Le silence est donc là, au cœur du travail de Mark Andre. Pour simplifier, disons que cette œuvre pour quatre groupes instrumentaux, sept chanteuses et live-electronics, où la tessiture grave domine, nous offre un forte sforzato de dix secondes (cloches, plaque de bois martelée…) toutes les dix minutes. Le reste du temps, les effets restent minimaux : gémissement d'un trombone bouché ou crachouillis d'un basson, frottements d'un archet sur la corde qui suspend le gong ou de deux petits blocs de polystyrène, ou simplement des mains de la contrebassiste devant un micro. La voix humaine est là aussi, on l'a dit, sous forme de paroles chuchotées, de soupirs, de claquements de langue. Le compositeur ouvre un univers sonore fascinant d'hypothèses où on entend parfois le ressac de la mer, un grondement tellurique, des grincements discrets, des sanglots, des reniflements... mais sans que cela soit bien défini. On verra donc comme une terrible maladresse le bruit quasiment réaliste des ébranlements de wagon utilisé pour évoquer ce Train fantôme, parti de Toulouse un 3 juillet 1944 pour ne rouvrir ses portes que 57 jours plus tard, à Dachau. Si quelques spectateurs ont quitté la salle assez rapidement, les autres ont vécu, avec l'Orchestre du Staatstheater Mainz, sous la battue précise et concentrée de Peter Hirsch, une expérience méditative.

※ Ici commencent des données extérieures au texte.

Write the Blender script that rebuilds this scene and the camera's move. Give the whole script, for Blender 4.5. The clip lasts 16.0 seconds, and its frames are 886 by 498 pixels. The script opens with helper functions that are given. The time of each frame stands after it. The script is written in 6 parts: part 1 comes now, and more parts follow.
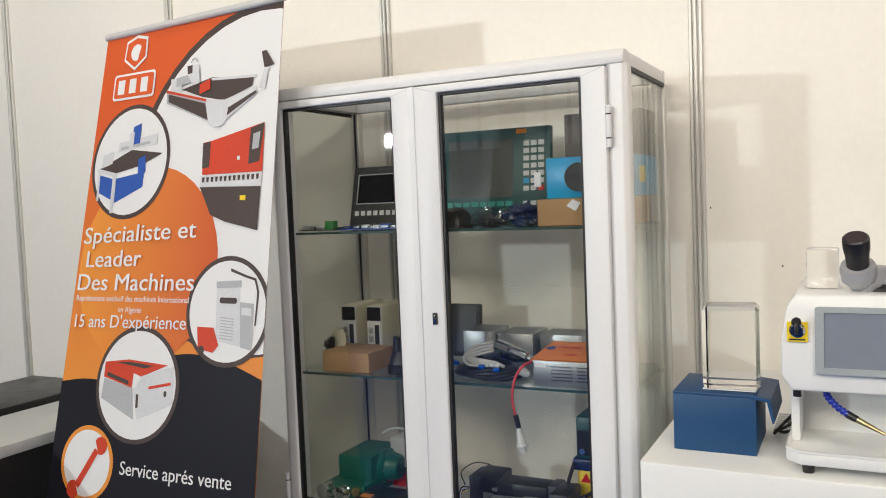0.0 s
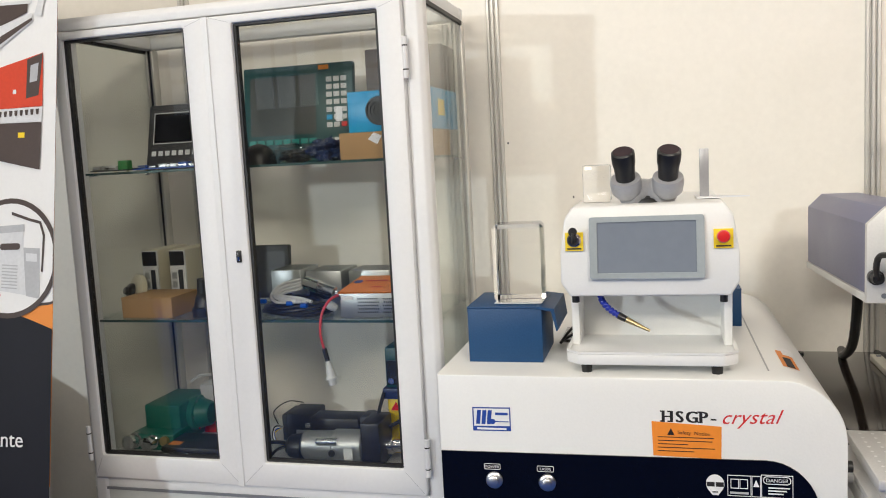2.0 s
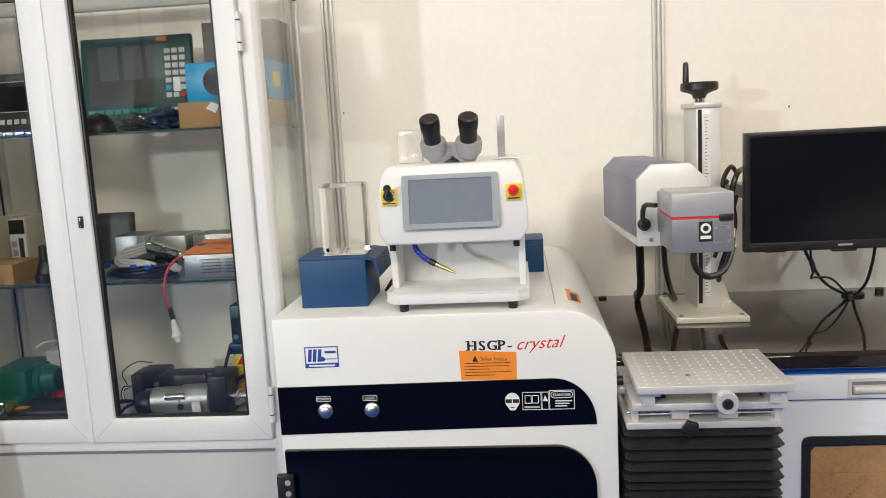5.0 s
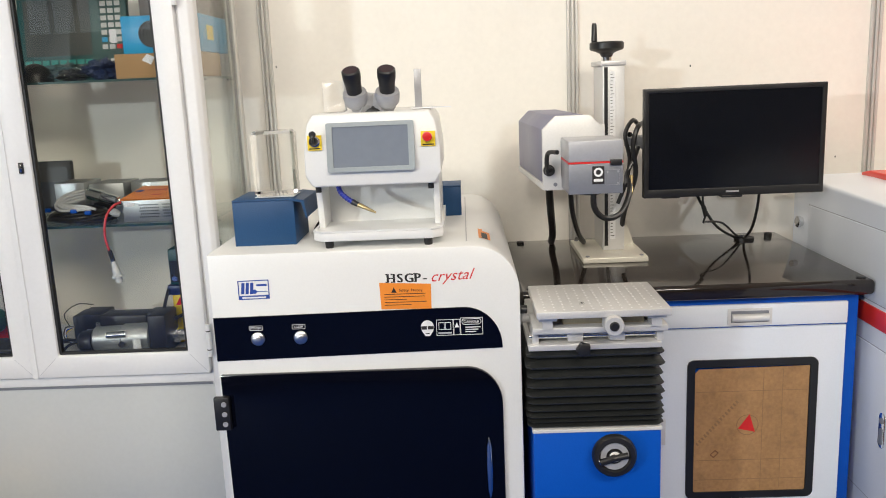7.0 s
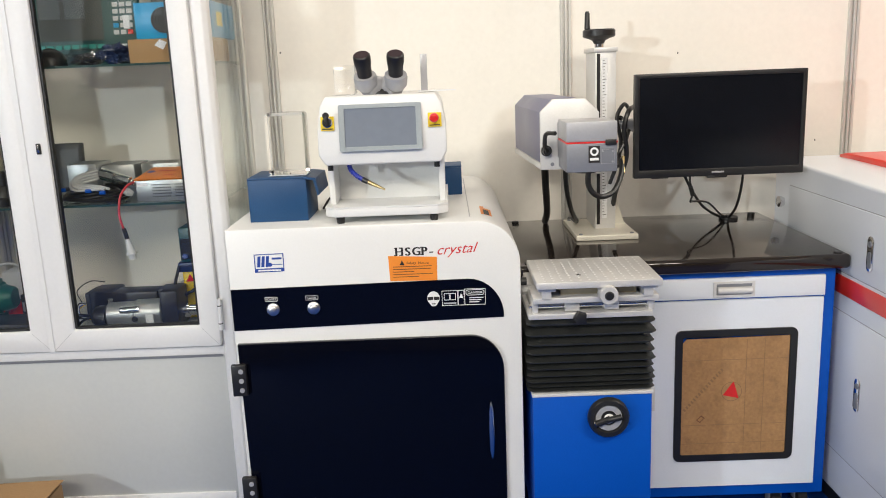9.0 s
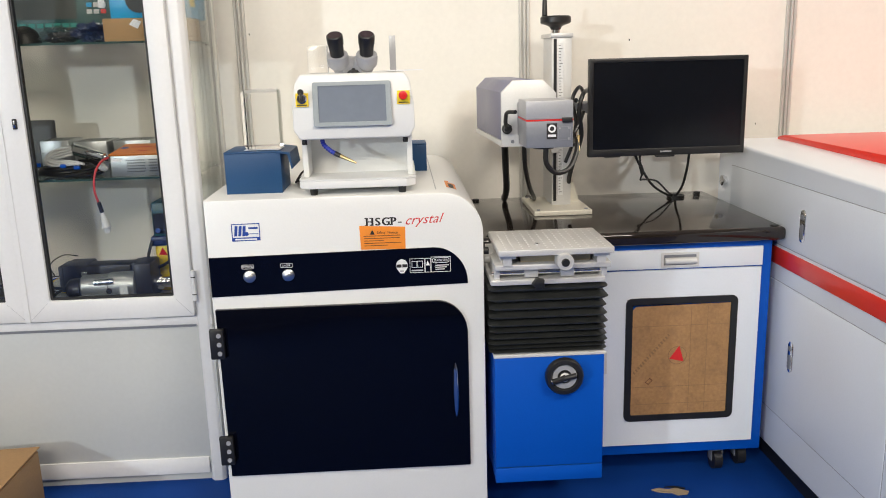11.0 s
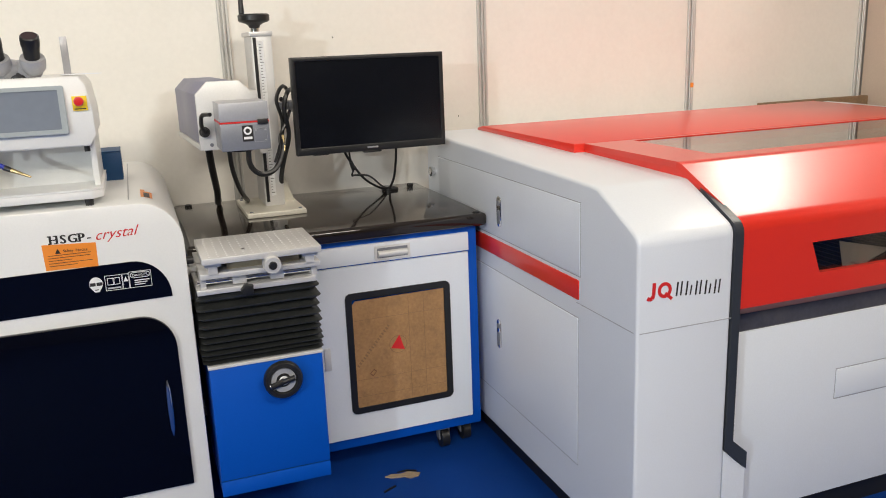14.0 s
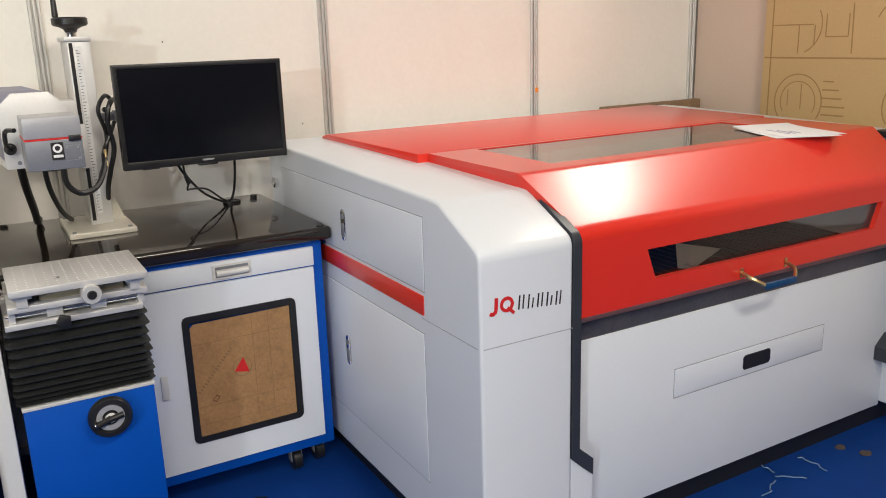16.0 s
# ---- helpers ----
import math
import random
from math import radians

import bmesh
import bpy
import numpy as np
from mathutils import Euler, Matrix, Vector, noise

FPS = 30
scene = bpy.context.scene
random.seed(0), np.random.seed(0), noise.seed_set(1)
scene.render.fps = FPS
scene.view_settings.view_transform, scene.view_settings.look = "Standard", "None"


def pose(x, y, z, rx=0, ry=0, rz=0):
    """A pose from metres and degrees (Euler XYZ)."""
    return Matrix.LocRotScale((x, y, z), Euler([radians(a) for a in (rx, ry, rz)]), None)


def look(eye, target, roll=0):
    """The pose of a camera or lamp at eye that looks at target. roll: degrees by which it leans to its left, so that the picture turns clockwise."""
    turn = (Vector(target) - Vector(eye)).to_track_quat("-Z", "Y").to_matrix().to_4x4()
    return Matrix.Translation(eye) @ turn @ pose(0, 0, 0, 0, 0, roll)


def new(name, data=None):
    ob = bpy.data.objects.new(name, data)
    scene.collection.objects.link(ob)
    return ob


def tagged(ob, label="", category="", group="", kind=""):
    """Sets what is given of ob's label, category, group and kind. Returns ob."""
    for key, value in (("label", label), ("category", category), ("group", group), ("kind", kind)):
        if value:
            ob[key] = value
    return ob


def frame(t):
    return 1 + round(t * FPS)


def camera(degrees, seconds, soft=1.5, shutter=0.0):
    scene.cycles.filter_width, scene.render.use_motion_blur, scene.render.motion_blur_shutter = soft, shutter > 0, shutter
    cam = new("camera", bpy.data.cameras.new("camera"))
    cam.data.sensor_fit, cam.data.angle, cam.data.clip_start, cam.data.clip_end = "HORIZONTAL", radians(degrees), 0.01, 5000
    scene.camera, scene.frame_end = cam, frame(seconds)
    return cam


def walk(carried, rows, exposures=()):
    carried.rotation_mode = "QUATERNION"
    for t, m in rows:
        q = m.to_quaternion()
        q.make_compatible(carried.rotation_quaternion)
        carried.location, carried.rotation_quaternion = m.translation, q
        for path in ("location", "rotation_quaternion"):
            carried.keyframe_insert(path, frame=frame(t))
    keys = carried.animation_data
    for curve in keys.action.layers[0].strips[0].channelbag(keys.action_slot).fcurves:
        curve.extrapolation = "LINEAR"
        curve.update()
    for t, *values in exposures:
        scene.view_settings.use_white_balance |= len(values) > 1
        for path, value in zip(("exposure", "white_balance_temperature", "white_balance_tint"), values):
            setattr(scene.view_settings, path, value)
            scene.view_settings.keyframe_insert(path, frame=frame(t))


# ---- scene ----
cam = camera(56.7, 16.0, soft=1.0)
PATH = [
    (0, (0.353, 0.188, 1.454), (-0.552, 1.968, 1.341), -2.3),
    (0.5, (0.357, 0.202, 1.437), (-0.469, 2.019, 1.313), -2.3),
    (1, (0.372, 0.205, 1.41), (-0.325, 2.072, 1.25), -2.5),
    (1.5, (0.385, 0.211, 1.393), (-0.203, 2.112, 1.196), -2.9),
    (2, (0.408, 0.188, 1.382), (-0.106, 2.108, 1.158), -3.0),
    (2.5, (0.427, 0.162, 1.38), (-0.009, 2.099, 1.138), -3.0),
    (3, (0.432, 0.129, 1.375), (0.071, 2.08, 1.123), -2.9),
    (3.5, (0.44, 0.098, 1.374), (0.133, 2.057, 1.115), -2.9),
    (4, (0.454, 0.077, 1.37), (0.195, 2.042, 1.098), -3.1),
    (4.5, (0.479, 0.057, 1.369), (0.262, 2.024, 1.08), -3.1),
    (5, (0.519, 0.01, 1.361), (0.328, 1.978, 1.06), -3.1),
    (7.5, (0.584, -0.191, 1.342), (0.536, 1.765, 0.926), -2.4),
    (8, (0.575, -0.211, 1.343), (0.527, 1.744, 0.922), -2.4),
    (10.5, (0.489, -0.405, 1.316), (0.559, 1.543, 0.87), -1.8),
    (11, (0.5, -0.42, 1.315), (0.59, 1.526, 0.86), -1.6),
    (11.5, (0.51, -0.42, 1.314), (0.62, 1.523, 0.852), -1.8),
    (12, (0.523, -0.43, 1.314), (0.716, 1.504, 0.845), -2.0),
    (12.5, (0.54, -0.437, 1.32), (0.831, 1.485, 0.846), -2.1),
    (13, (0.564, -0.44, 1.328), (0.985, 1.455, 0.848), -2.1),
    (13.5, (0.587, -0.442, 1.323), (1.131, 1.422, 0.844), -2.1),
    (14, (0.615, -0.433, 1.327), (1.284, 1.387, 0.838), -2.2),
    (14.5, (0.643, -0.426, 1.332), (1.41, 1.354, 0.838), -2.3),
    (15, (0.678, -0.416, 1.339), (1.53, 1.323, 0.841), -2.1),
    (15.5, (0.693, -0.404, 1.345), (1.596, 1.308, 0.843), -1.9),
    (16, (0.706, -0.39, 1.354), (1.665, 1.291, 0.848), -1.8),
]
walk(cam, [(t, look(eye, target, roll)) for t, eye, target, roll in PATH],
     [(0.0, -0.32), (2.0, -0.26), (5.0, -0.23), (8.0, -0.09), (11.0, -0.11), (13.0, -0.23), (16.0, -0.34)])

# ---- world and light ----
world = bpy.data.worlds.new("hall_air")
scene.world = world
world.use_nodes = True
world.node_tree.nodes["Background"].inputs[0].default_value = (1.0, 0.86, 0.7, 1)
world.node_tree.nodes["Background"].inputs[1].default_value = 0.05


def area_lamp(name, at, target, size_x, size_y, watts, colour):
    data = bpy.data.lights.new(name, "AREA")
    data.shape, data.size, data.size_y = "RECTANGLE", size_x, size_y
    data.energy, data.color = watts, colour
    ob = new(name, data)
    ob.matrix_world = look(at, target)
    return ob


WARM, COOL = (1.0, 0.93, 0.81), (0.88, 0.96, 1.0)
FLOOD = (-4.25, -4.05, 2.16)
area_lamp("flood_light_lamp", FLOOD, (0.6, 2.3, 1.0), 0.17, 0.13, 155, COOL)
HALL_H = 4.4
# place, aim and power of the hall's unseen lamps, set to light the booth
HALL_LAMPS = [
    ((-1.2, -2.4, 2.95), (-0.9, 2.56, 1.5), 50),
    ((1.7, -1.5, 3.2), (1.5, 2.56, 2.0), 70),
    ((4.85, 1.70, 4.26), (4.6, 1.70, 0.0), 100),
    ((-4.4, -1.0, 3.3), (-3.2, 2.56, 1.8), 6),
    # added fill: brightens the wall behind the banner and the cabinet's upper inside
    ((-1.55, 1.35, 4.15), (-1.35, 2.3, 0.4), 18),
    ((-0.4, -4.6, 3.9), (1.2, 2.56, 1.6), 92),
]
for at, aim_at, watts in HALL_LAMPS:
    area_lamp("hall_lamp", at, aim_at, 1.15, 0.55, watts, WARM)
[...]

À une telle musique ne pouvait répondre qu'un travail scénique sur le corps plutôt que sur la psychologie. Dans un espace où sept carrés noirs d'1,80 mètre environ se déplacent lentement sur des rails parallèles, sept silhouettes anonymes apparaissent et disparaissent, maîtres ou jouets de ces paravents mécaniques : celle qui s'effondre, celle qui retire son voile des cheveux d'une femme, celle qui traîne le corps nu d'un vieil homme… La direction d'acteur de Georges Delnon ne prône pas la lenteur maniérée d'un Bob Wilson mais une sorte de calme hypnotique, de vide fantomatique, qui n'est pas loin d'évoquer celui de morts-vivants. C'est dans le bel Amphithéâtre Bastille que se fait cette rencontre entre le Festival d'Automne à Paris et l'Opéra national. Si c'est l'endroit rêvé pour placer le spectateur au cœur de quatre groupes de musiciens, on conseillera de s'installer près de l'allée centrale, tout éloignement du chef imposant une vision oblique sur les tableaux qui se préparent en coulisses, leur enlevant alors une part de magie.